D)    Use your coach, other team members,  etc to discuss trims and techniques.

E)    “Race” from the moment you leave the dock to return.  Cruising will come later in your life.


 So it’s easy right?  Make 4,800 good decisions and you win a Gold Medal!  That’s pretty daunting and hard,  but what we can do is strive to sail as perfect a race as possible.  The intensity at which you operate on the water needs to be high,  and there are massive gains to be made right in front of us.  Step one is to tell yourself you WILL BE the best at visual intellect and feel.  Become more aware,  learn to observe better,  talk about it with your teammates and coaches.  It’s sailing at Olympic level.

Step two is control your thought processes to focus on the “now”.  What’s the condition, what’s the pre-race plan,  what’s the line look like,  what phase is the wind in,  how is the boat moving,   what’s the key to speed,  what’s my next move.  Feed the computer solid data,  and your mind will react with the best solution more often.

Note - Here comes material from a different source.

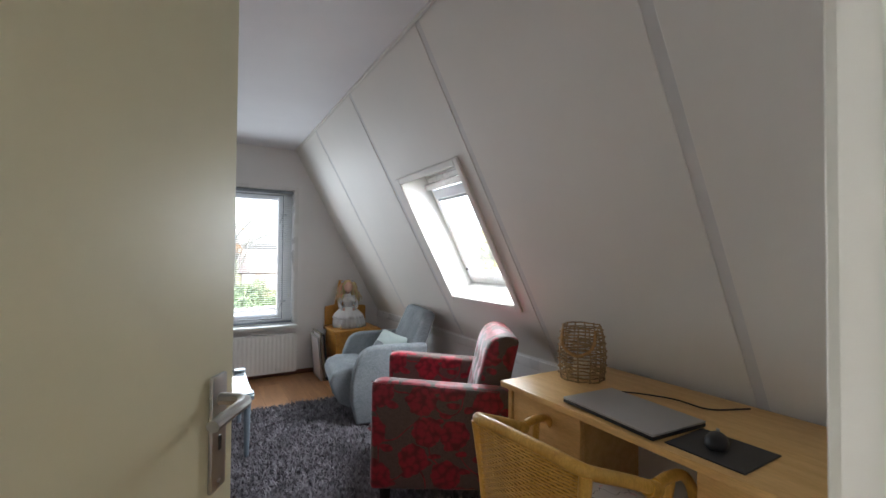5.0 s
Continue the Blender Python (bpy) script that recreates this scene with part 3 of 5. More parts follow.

Hopefully some of these ideas are thought provoking and helpful.  As a team,  we have three immediate important tasks ahead: 

1)     Approach racing with more purpose, focus, and confidence

2)     Sail well in shifty conditions

3)     Look forward to pressure racing for the top spots.

We will talk more about sailing under pressure soon,  but for now we have detailed work to do,  and should have comfort knowing that work in the right focus areas will deliver the ability to shine with confidence when it counts!